Commission Chair Martin Castro, who was not a member of the commission when the 2008 study was conducted, has said that the report was missing key data that contradicted the overall findings and plans to call for a review of the study.

Some economists say that increased immigration doesn’t hurt low-skilled American workers because the two groups don’t typically do the same jobs.

Low-skilled Americans, nearly all of whom speak English, tend to work in jobs that require communication skills, while low-skilled immigrants, who mostly don’t, tend to do jobs that require manual labor, Alex Nowrasteh, immigration policy analyst at the Cato Institute, explained.

He cited research from economists Gianmarco Ottaviano and Giovanni Peri, who found in their studies in 2008 and 2010 that more immigration tends to raise overall wages for U.S.-born workers.

But while economists agree that immigration improves living standards and wages on average, studies are divided on whether immigration reduces wages for certain groups of workers. Some studies suggest that immigration has reduced wages for low-skilled workers without a high school diploma and college graduates.

A 2007 study by economists George Borjas and Lawrence Katz found that increases in immigrant workers from 1990 to 2006 reduced the wages of low-skilled workers by 4.7 percent and college graduates by 1.7 percent.

In 2009 Mr. Borjas, a Harvard professor, specifically studied the effects of immigration on the economic status of black men and found that a 10 percent immigrant-induced increase in the supply of a particular skill group reduced black wages by 2.5 percent, lowered the employment rate of black men by 5.9 percentage points and increased the incarceration rate of blacks by 1.3 percentage points.

“It is evident that there is a negative correlation between changes in employment propensities and the immigrant share, and that the correlation is stronger for black men,” Mr. Borjas wrote.

But Mr. Nowrasteh explained that more people coming in to the country is good for the U.S. economy, and said that the bigger threat to wages for low-skilled workers is technological change.

“Studies on skilled-bias technological change find a lot of the new machines, computers [and] ways to automate manufacturing increase the wages of high-skilled people a lot more and potentially decrease the wages of lower-skilled people,” Mr. Nowrasteh said, adding that the same economic effects have been observed in countries that don’t accept many immigrants.

Multiple polls show that Americans across the board, regardless of race or political alignment, want less immigration.

In a nationwide survey conducted between August and October of 2014, The Polling Company, Inc. asked over 1,000 adults: “If U.S. businesses have trouble finding workers, what should happen?”

In total, 75 percent said businesses should raise wages and improve working conditions to attract American workers, while only 8 percent said more immigrants workers should be allowed in to the country to fill those jobs.
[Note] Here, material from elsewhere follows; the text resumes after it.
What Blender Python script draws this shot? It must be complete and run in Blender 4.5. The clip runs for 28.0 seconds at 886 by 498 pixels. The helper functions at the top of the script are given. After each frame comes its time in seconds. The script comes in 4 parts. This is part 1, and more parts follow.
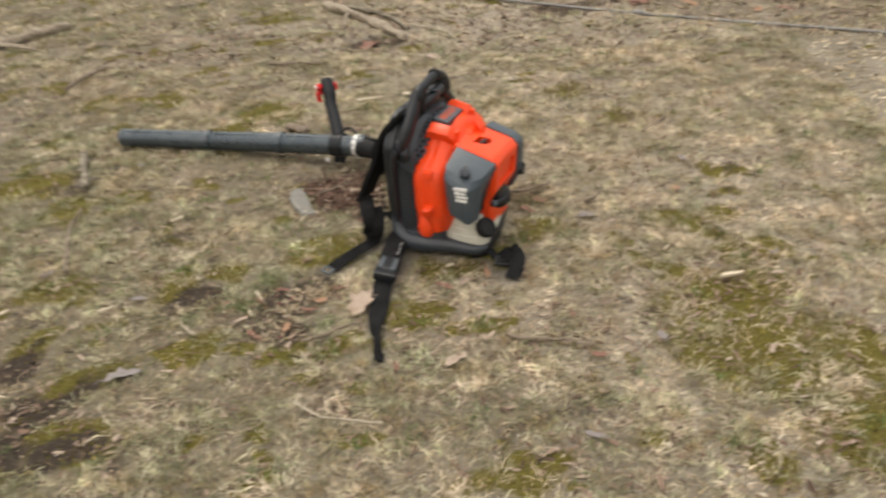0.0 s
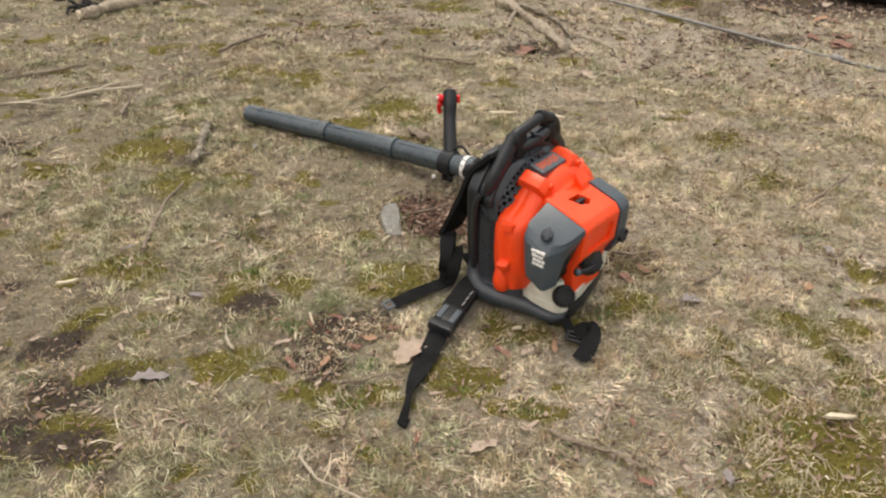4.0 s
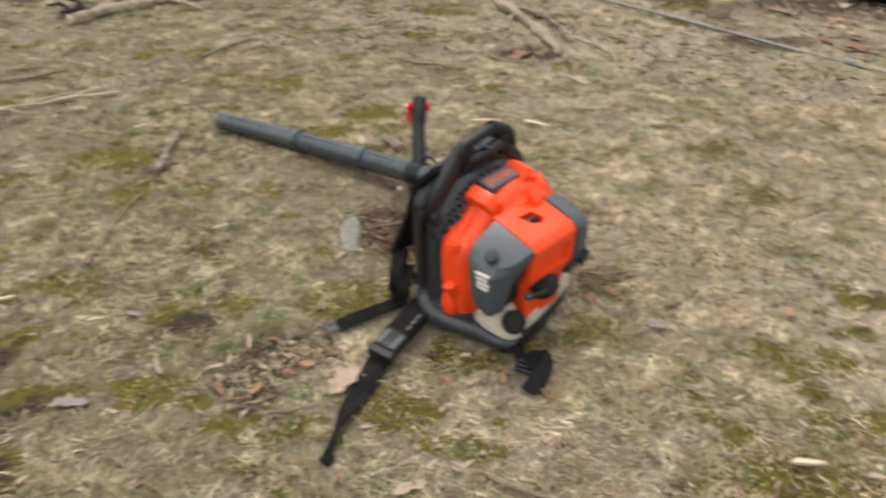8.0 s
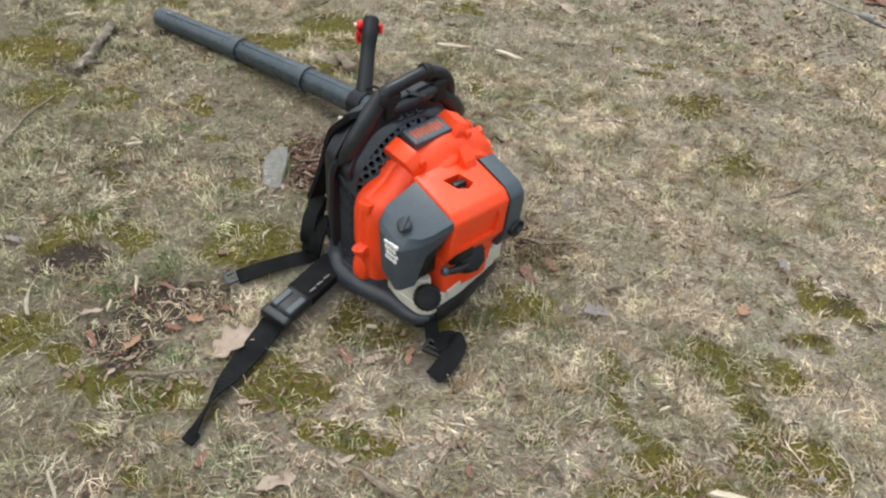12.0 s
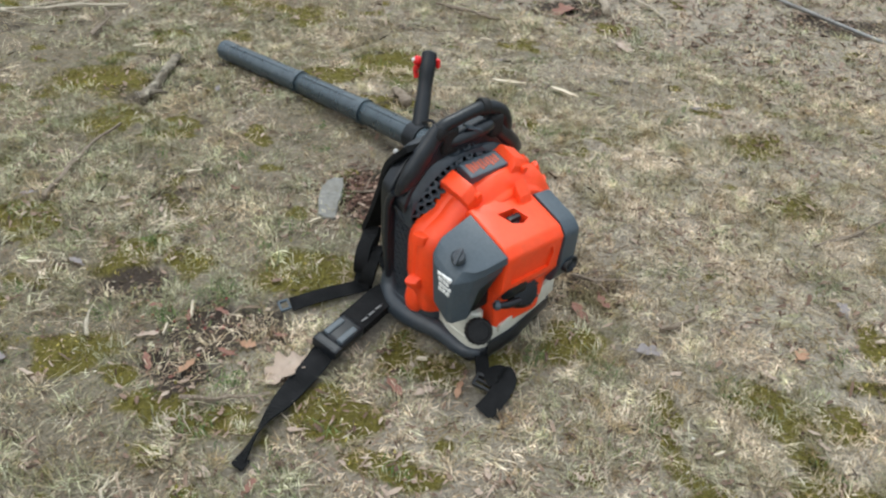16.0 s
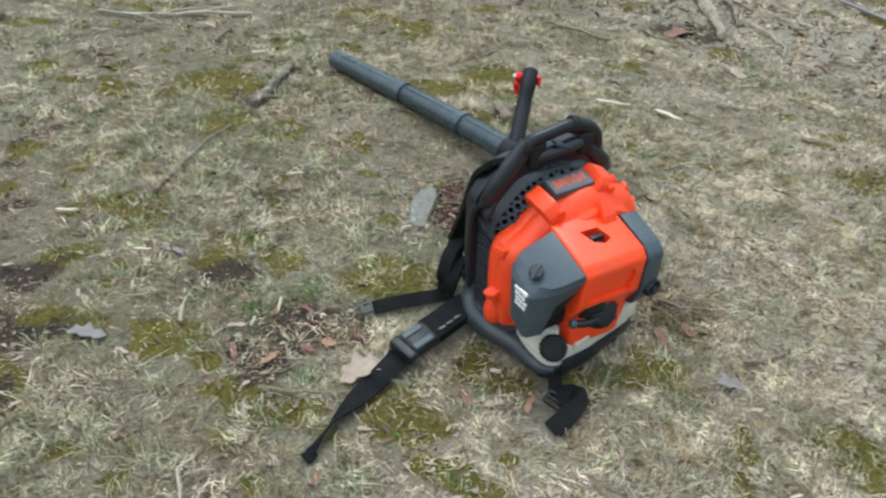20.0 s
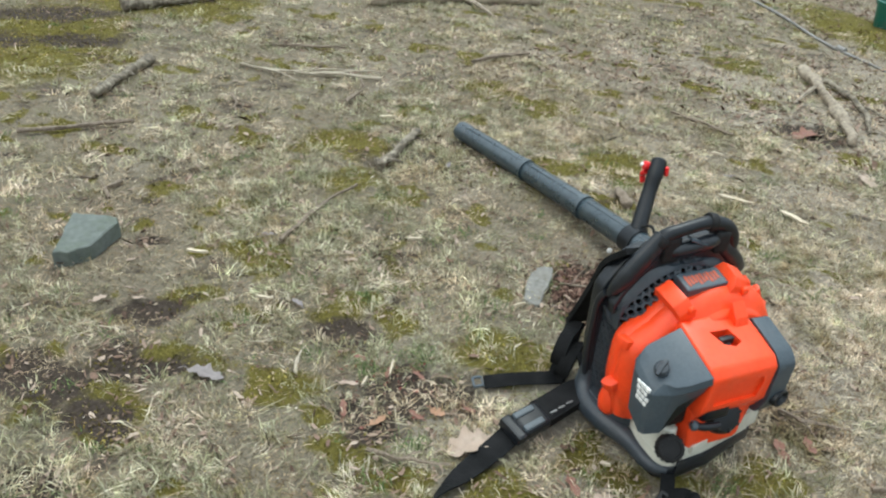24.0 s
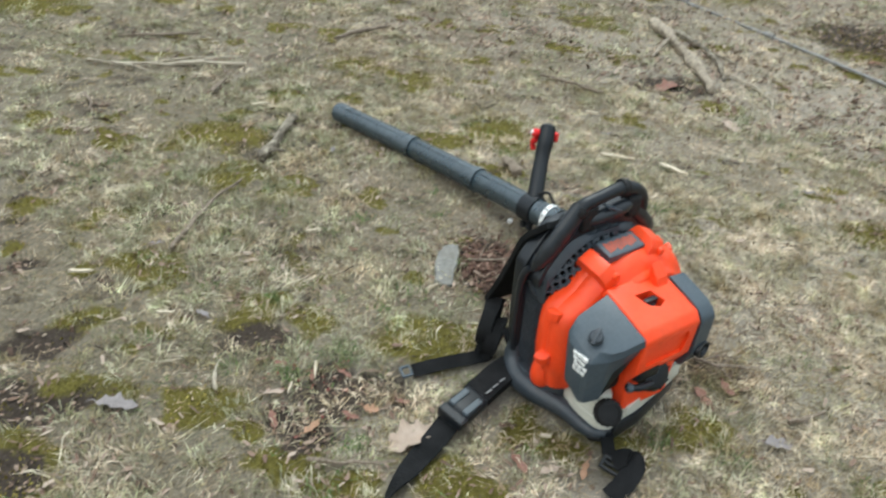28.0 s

Eighty-six percent of blacks surveyed said businesses should increase wages rather than hire more immigrants, and 71 percent of Hispanics said the same thing.

Seventy-four percent of Republican responders and 79 percent of Democratic responders also said businesses should increase wages to attract American employees.

In a January 2015 Gallup poll, 39 percent of Americans said they were dissatisfied with current immigration levels and wanted less immigration rather than more.

Factors other than illegal immigration do contribute to black unemployment, and halting illegal immigration is not a panacea for the issues with decreased wages for low-skilled black workers, Mr. Kirsanow explained. But the effect on low-skilled minority workers must be considered by lawmakers in forming comprehensive immigration reform policies, he said, adding that it must start with following the laws already in place.

“We are not serious about securing the border; we are not serious about enforcement; we are not serious about e-verify. All of these things would be extremely helpful to low-skilled workers and, particularly, black Americans,” Mr. Kirsanow said.